Время и причины утраты ѣ в Москве - страница 2

стр.

: «Сумароков вполне определенно отделяет литературное произношение ѣ и е от языка „подьячих и баб“, „которые между е и ѣ различия почитают за ничто или паче за род педантства“ (Сумароков. Сочинения. 1781 г., ч. VI, с. 26)» (Виноградов, 1923, с. 327).

Л. Л. Васильев (1910), стараясь объяснить характер различия звучания гласных на месте ѣ и е, пришел к заключению, что в Москве до XVII в. должно было отсутствовать смягчение согласных перед гласным на месте е, ь, а гласный на их месте звучать как [е͡и] и обязательно присутствовать мягкость согласного перед гласным на месте ѣ, который должен был звучать как [и͡е]. Другими словами, должно было произноситься дʼи́͡ела или дʼе̂́ла, но сʼе́͡ила или сʼе́ла, примерно так, как произносятся эти звуки и сейчас в церковнославянском чтении, в котором отсутствует результат перехода [е] в [о] перед твердыми согласными, чего никак не могло быть в живом языке Москвы в XVII веке, если учесть данные исследования московских памятников XV, XVI вв. К. В. Горшковой (1968) и Е. Ф. Васеко (1973).[1]

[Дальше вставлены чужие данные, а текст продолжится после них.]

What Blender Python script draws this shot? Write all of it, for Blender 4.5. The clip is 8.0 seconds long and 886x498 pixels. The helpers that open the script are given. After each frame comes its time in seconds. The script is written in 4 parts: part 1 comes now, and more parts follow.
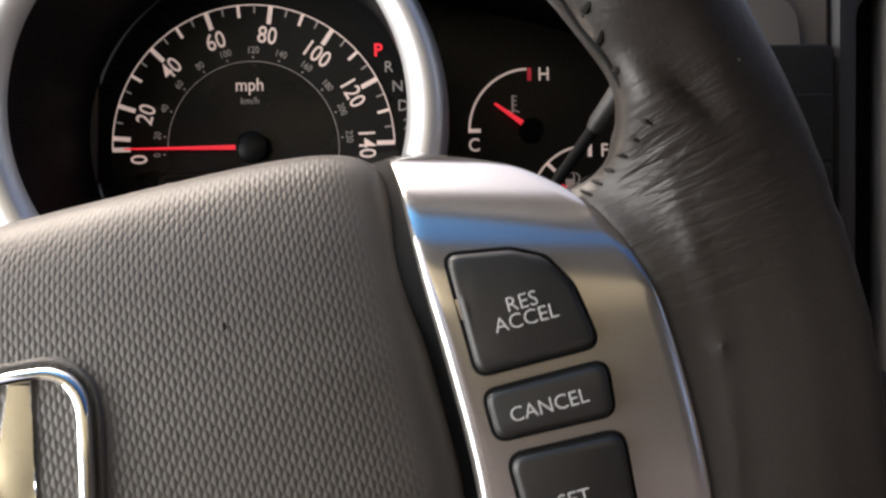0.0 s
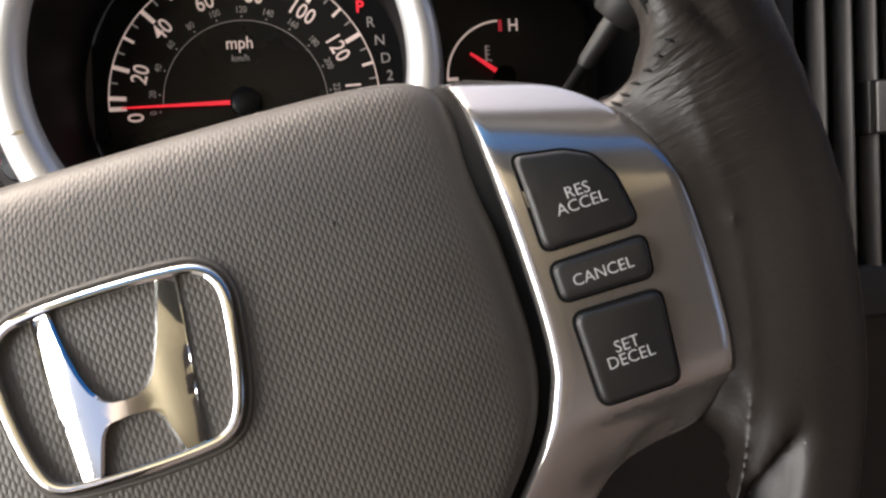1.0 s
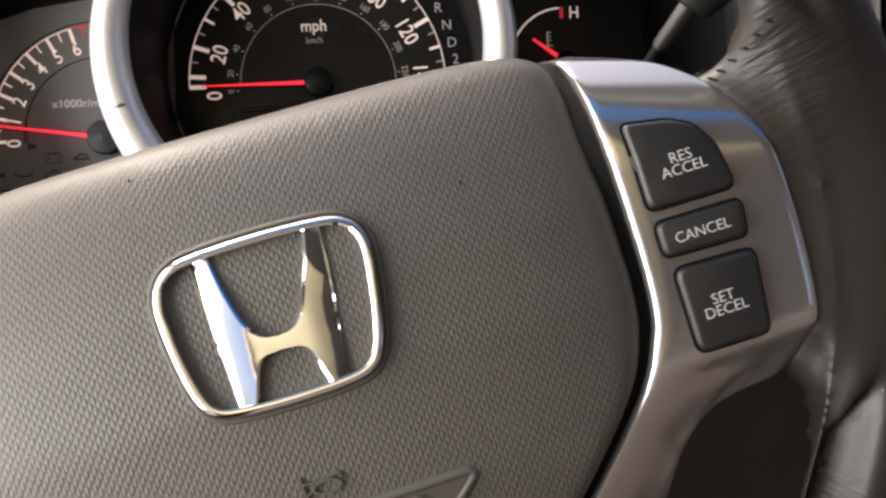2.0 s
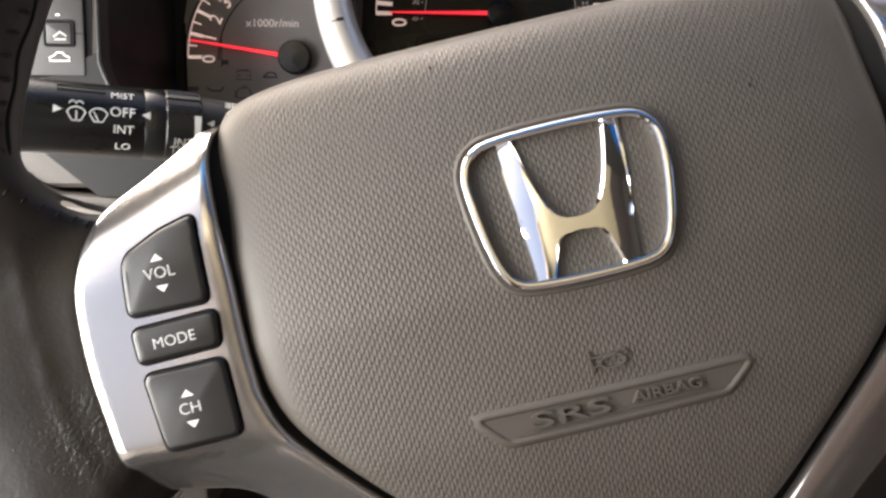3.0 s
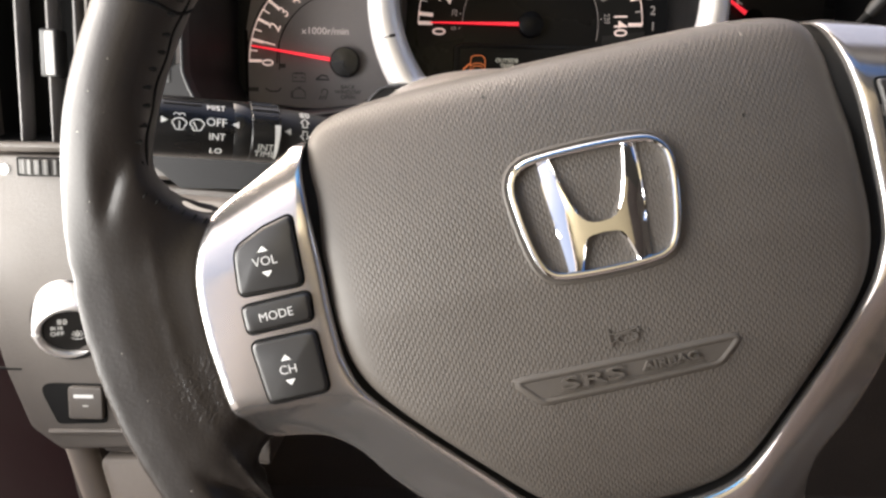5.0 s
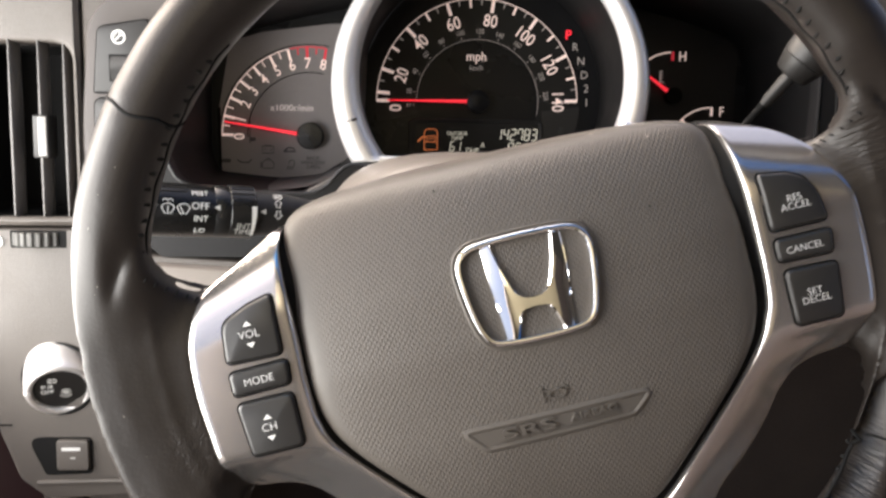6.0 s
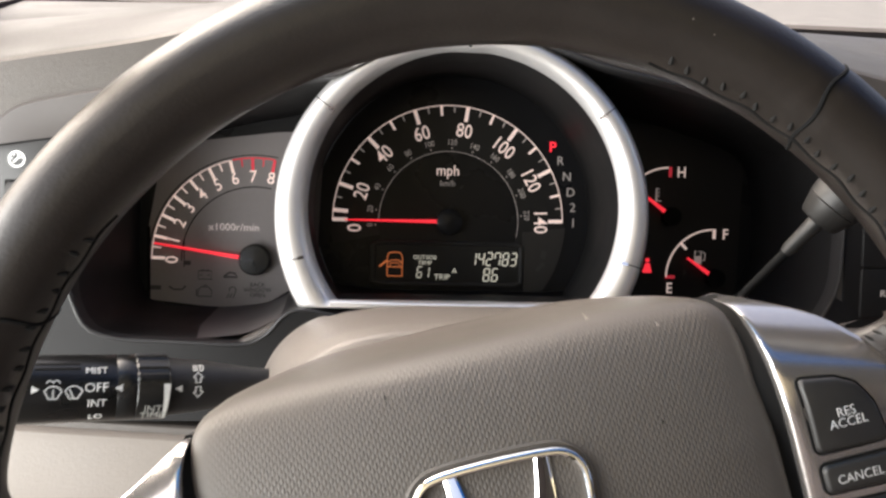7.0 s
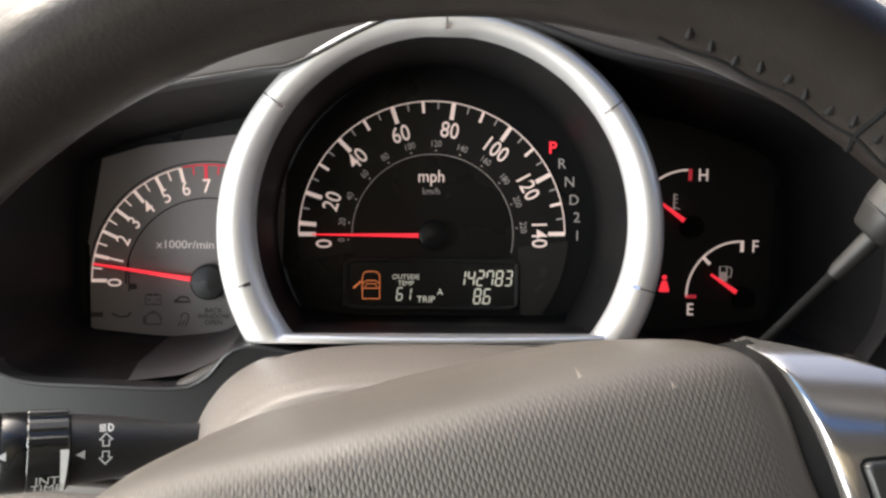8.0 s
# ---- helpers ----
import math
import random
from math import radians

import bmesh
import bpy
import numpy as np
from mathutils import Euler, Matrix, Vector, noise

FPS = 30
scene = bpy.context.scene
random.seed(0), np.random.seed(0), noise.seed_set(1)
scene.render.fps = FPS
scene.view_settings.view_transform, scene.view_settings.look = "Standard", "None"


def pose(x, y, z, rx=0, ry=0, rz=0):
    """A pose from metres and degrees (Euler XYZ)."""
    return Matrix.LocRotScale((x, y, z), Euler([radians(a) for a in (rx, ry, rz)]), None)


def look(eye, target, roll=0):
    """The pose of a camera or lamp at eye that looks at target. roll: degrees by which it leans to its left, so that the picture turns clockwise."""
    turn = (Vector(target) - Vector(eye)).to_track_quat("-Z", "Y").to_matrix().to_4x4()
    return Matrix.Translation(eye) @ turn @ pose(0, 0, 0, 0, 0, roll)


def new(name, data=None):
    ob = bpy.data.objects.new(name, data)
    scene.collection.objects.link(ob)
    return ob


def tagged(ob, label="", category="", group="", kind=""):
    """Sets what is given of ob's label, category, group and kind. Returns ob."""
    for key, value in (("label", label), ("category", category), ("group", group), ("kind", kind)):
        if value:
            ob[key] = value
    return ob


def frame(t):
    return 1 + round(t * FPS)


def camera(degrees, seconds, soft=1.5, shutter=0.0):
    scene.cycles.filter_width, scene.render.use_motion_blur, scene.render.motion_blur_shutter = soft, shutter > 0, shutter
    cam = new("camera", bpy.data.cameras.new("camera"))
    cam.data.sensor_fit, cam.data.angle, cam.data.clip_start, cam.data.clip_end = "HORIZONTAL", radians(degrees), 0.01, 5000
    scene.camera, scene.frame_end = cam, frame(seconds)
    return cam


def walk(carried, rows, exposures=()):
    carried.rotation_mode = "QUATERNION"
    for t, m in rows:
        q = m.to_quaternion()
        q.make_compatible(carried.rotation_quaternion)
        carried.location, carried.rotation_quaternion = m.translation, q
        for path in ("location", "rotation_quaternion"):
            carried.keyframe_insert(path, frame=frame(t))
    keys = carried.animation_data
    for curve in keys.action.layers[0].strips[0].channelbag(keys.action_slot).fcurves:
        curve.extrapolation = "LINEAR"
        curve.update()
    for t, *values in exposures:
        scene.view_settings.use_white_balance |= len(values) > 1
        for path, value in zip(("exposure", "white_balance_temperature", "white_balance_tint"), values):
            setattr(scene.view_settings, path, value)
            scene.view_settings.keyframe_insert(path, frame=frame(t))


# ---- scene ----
cam = camera(57.0, 8.0, 2.5, 0.25)
ROWS = [
    (0.0, 0.0998, -0.1316, 0.8013, 69.22, 1.04, 0.09),
    (0.5, 0.0754, -0.1530, 0.7995, 67.62, 2.19, -5.22),
    (1.0, 0.0616, -0.1704, 0.7998, 67.04, 1.70, -6.37),
    (2.3, 0.0088, -0.2009, 0.7991, 66.20, 0.45, -4.32),
    (2.5, -0.0096, -0.2075, 0.7979, 65.71, 0.12, -3.21),
    (3.0, -0.0355, -0.2082, 0.7843, 64.54, -0.66, -0.58),
    (3.5, -0.0443, -0.2058, 0.7809, 63.25, -0.76, 1.06),
    (4.0, -0.0477, -0.2087, 0.7850, 62.74, -0.75, 1.80),
    (5.3, -0.0496, -0.2776, 0.8240, 62.78, -1.10, -0.11),
    (5.5, -0.0458, -0.2899, 0.8298, 63.23, -1.13, -0.55),
    (6.0, -0.0497, -0.2942, 0.8540, 64.96, -1.59, -2.48),
    (6.5, -0.0443, -0.2507, 0.8732, 67.43, -2.65, -3.67),
    (7.0, -0.0390, -0.2015, 0.8751, 68.24, -2.68, -3.72),
    (7.5, -0.0171, -0.1596, 0.8676, 68.36, -1.92, -3.30),
    (8.0, -0.0147, -0.1366, 0.8609, 68.05, -1.65, -2.62),
]
EXPOSURE = [(0.0, 1.68, 6450, 9), (1.0, 1.72, 6550, 9), (2.5, 1.96, 6600, 9), (4.0, 1.98, 6700, 9), (5.5, 2.10, 6600, 10), (6.5, 1.88, 6550, 9), (7.0, 1.92, 6480, 8), (8.0, 1.95, 6300, 5)]
walk(cam, [(t, pose(x, y, z, rx, ry, rz)) for t, x, y, z, rx, ry, rz in ROWS], EXPOSURE)

# ---- world and light ----
world = bpy.data.worlds.new("sky")
scene.world = world
world.use_nodes = True
wn = world.node_tree.nodes
sky = wn.new("ShaderNodeTexSky")
sky.sky_type, sky.sun_disc = "NISHITA", False
sky.sun_elevation, sky.sun_rotation = radians(43), radians(-55)
sky.air_density, sky.dust_density, sky.ozone_density = 0.5, 9.5, 0.3
world.node_tree.links.new(sky.outputs[0], wn["Background"].inputs[0])
wn["Background"].inputs[1].default_value = 0.15
sun_lamp = bpy.data.lights.new("sun", "SUN")
sun_lamp.energy, sun_lamp.angle, sun_lamp.color = 0.1, radians(80), (1.0, 0.96, 0.91)
sun = new("sun", sun_lamp)
sun.matrix_world = look((-0.60 * 8, 0.42 * 8, 0.68 * 8), (0, 0, 0))

# daylight through the driver's open door
door_lamp = bpy.data.lights.new("door_daylight", "AREA")
door_lamp.shape, door_lamp.size, door_lamp.size_y, door_lamp.energy, door_lamp.color = "RECTANGLE", 0.52, 0.44, 3.7, (1.0, 0.985, 0.96)
door_light = new("door_daylight", door_lamp)
door_light.matrix_world = look((-0.45, -0.12, 0.78), (0.45, -0.12, 1.30))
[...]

Обычно интересные и достоверные данные об истории языка и отдельных языковых явлениях дает совокупность результатов изучения памятников письменности и живых говоров, если они относятся к одному и тому же языковому объекту. При этом даже при условии единства объекта исследования не всегда возможно восстановить исторические корни и процессы явлений, если исходить из данных только одного современного говора, утратившего видимые следы прошлого состояния. Так, современный московский говор, если его рассматривать изолированно, не содержит следов процесса, связанного с утратой ⟨ѣ⟩ как особой фонемы. Кроме этого, каждое частное явление должно быть рассмотрено с точки зрения той системы, в которой оно функционирует. Особенно обязательно это должно соблюдаться по отношению к фонеме ⟨ѣ⟩ (Васеко, 1973). Противостоит ли она фонеме ⟨е⟩ в одном и том же сильном положении, различает ли она в этом положении значения слов? Если она — ⟨ѣ⟩ — как различитель значения слова, находится в одном ряду с другой фонемой — ⟨е⟩, — то непонятно, почему в сильном положении начинается сам процесс слияния ее с ⟨е⟩ и процесс утраты ⟨ѣ⟩ как фонемы.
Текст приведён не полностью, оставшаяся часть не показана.